There is no absolution in the world that can absolve white people of their whiteness. This is a frightening reality, but it’s true. It is true because racism is not an individual sin, and as soon as we seek forgiveness and repentance racism will rear its ugly head in this world, and we will be complicit in it. But I urge you to never tire of confessing. Never tire of humbling yourself and recognizing the evil that other people have had to put up with at your expense. Never tire of being vulnerable when your stories of striving and failure can bring us a little closer to the kingdom that God has promised.

I want to conclude this sermon with the words of absolution given after our confession, in the Episcopal Church. I hope you will hear this, not as a gesture of comfort but as a call to action. Remember, in the silence that follows, there is more work and healing to be done. There is so much more to be done. Let us pray:

Almighty God have mercy on us, forgive us all our sins through our Lord Jesus Christ, strengthen us in all goodness, and by the power of the Holy Spirit keep us in eternal life. Amen.

Works Referenced

Arendt, Hanna. Crises of the Republic. New York: Harcourt Brace & Company, 1972.
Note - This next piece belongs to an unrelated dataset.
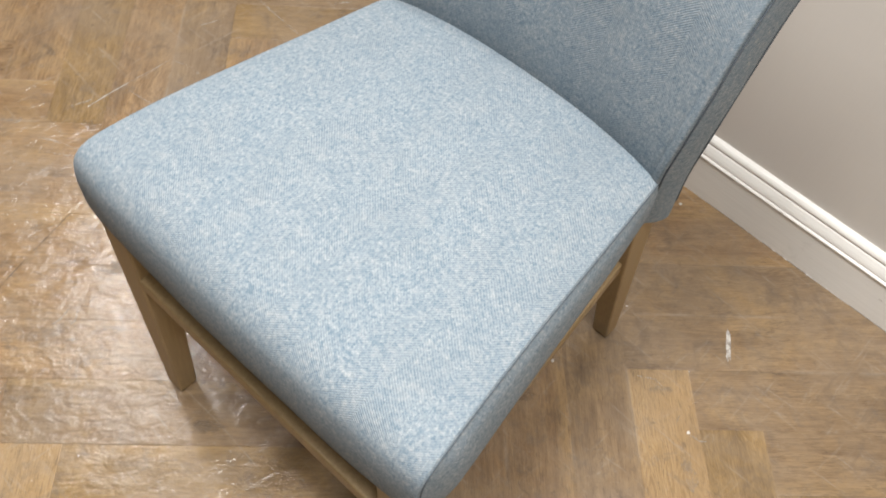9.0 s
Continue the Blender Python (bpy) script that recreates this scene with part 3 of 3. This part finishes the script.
# ---- parquet: herringbone boards at 45 degrees to the wall ----
WIDE, LONG, A0, B0 = 0.0946, 0.507, 0.520, 1.020


def board_mesh(name, length, width):
    """A board with chamfered upper edges, its length along x, its top at z = 0."""
    g, c, h = 0.00003, 0.0005, 0.02
    lx, ly = length / 2 - g, width / 2 - g
    vs = [(sx * lx, sy * ly, -h) for sx, sy in ((-1, -1), (1, -1), (1, 1), (-1, 1))]
    vs += [(sx * lx, sy * ly, -0.00025) for sx, sy in ((-1, -1), (1, -1), (1, 1), (-1, 1))]
    vs += [(sx * (lx - c), sy * (ly - c), 0) for sx, sy in ((-1, -1), (1, -1), (1, 1), (-1, 1))]
    fs = [(8, 9, 10, 11)]
    for base in (0, 4):
        fs += [(base + k, base + (k + 1) % 4, base + 4 + (k + 1) % 4, base + 4 + k) for k in range(4)]
    me = bpy.data.meshes.new(name)
    me.from_pydata(vs, [], fs)
    me.materials.append(OAK)
    return me


def clipped(me, m, lo, hi):
    """The part of a board inside the room."""
    bm = bmesh.new()
    bm.from_mesh(me)
    inv = m.inverted()
    for axis, value, sign in ((0, lo[0], -1), (0, hi[0], 1), (1, lo[1], -1), (1, hi[1], 1)):
        co, no = Vector((0, 0, 0)), Vector((0, 0, 0))
        co[axis], no[axis] = value, sign
        bmesh.ops.bisect_plane(bm, geom=bm.verts[:] + bm.edges[:] + bm.faces[:], plane_co=inv @ co, plane_no=inv.to_3x3() @ no, clear_outer=True)
    if not bm.faces:
        bm.free()
        return None
    out = bpy.data.meshes.new("board")
    bm.to_mesh(out)
    bm.free()
    out.materials.append(OAK)
    return out


BOARD = board_mesh("board", LONG, WIDE)
R2 = math.sqrt(0.5)
LO, HI = (WEST, SOUTH), (EAST + 0.017, NORTH - 0.001)
# boards that differ from the rest, by row and column of the pattern: (turned, n, m)
ODD = {(0, 0, 0): OAK_PALE, (0, -4, -1): OAK_PALE}
ODD.update({(1, n, 1): OAK_GOLD for n in (-10, -13)})
ODD.update({(0, n, 0): OAK_TAN for n in (1, 2, 3, 4)})
ODD.update({(1, n, 1): OAK_TAN for n in (-8, -6, 3, 4, 5)})
ODD.update({(1, n, 1): OAK_DARK for n in (-12, -11, -9, -7, -2, -1, 0, 1, 2)})
ODD.update({(0, -3, -1): OAK_DARK, (1, -4, 0): OAK_TAN, (1, -5, 0): OAK_DARK})
ODD.update({(0, -8, 0): OAK_GREY, (0, -1, 0): OAK_DARK, (1, 2, 0): OAK_GREY, (0, -10, 0): OAK_TAN})


def lay_floor():
    rng = random.Random(5)
    far_v, far_f = [], []
    for n in range(-140, 141):
        for m in range(-18, 19):
            for turned in (0, 1):
                a = A0 + n * WIDE + m * LONG
                b = B0 + n * WIDE - m * LONG
                if turned:
                    ca, cb = a + WIDE - LONG / 2, b + LONG + WIDE / 2
                else:
                    ca, cb = a + WIDE / 2, b + LONG / 2
                x, y = (ca + cb) * R2, (ca - cb) * R2
                reach = 0.5 * (LONG + WIDE) * R2
                if not (LO[0] - reach < x < HI[0] + reach and LO[1] - reach < y < HI[1] + reach):
                    continue
                # uneven by a fraction of a millimetre
                mat = pose(x, y, rng.uniform(-0.0003, 0.0), rng.uniform(-0.1, 0.1), rng.uniform(-0.03, 0.03), (45 if turned else -45))
                if rng.random() < 0.5:
                    mat = mat @ pose(0, 0, 0, 0, 0, 180)
                inside = LO[0] + reach < x < HI[0] - reach and LO[1] + reach < y < HI[1] - reach
                me = BOARD if inside else clipped(BOARD, mat, LO, HI)
                if me is None:
                    continue
                if x < -1.15 or y < -2.35:
                    base = len(far_v)
                    far_v += [mat @ v.co for v in me.vertices]
                    far_f += [tuple(base + i for i in p.vertices) for p in me.polygons]
                    continue
                ob = new("board", me)
                ob.parent = floor
                ob.matrix_basis = mat
                if (turned, n, m) in ODD:
                    ob.material_slots[0].link = "OBJECT"
                    ob.material_slots[0].material = ODD[turned, n, m]
    me = bpy.data.meshes.new("far_boards")
    me.from_pydata(far_v, [], far_f)
    me.materials.append(OAK_FAR)
    far = new("far_boards", me)
    far.parent = floor
    tagged(far, kind="stuff")


lay_floor()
Coates, Ta-Nehisi. “The Lost Cause Rides Again.” The Atlantic, August 4, 2017. www.theatlantic.com/entertainment/archive/2017/08/no-confederate/535512/

*This sermon was edited in April 2021. The content is the same as when it was published in 2017, though there are subtle changes in language that reflect a growing self-awarness of racial identity over time. I’m sure that there are parts I will want to edit again in another four years, recognizing that the work of undoing racism is a process. Change is a good thing.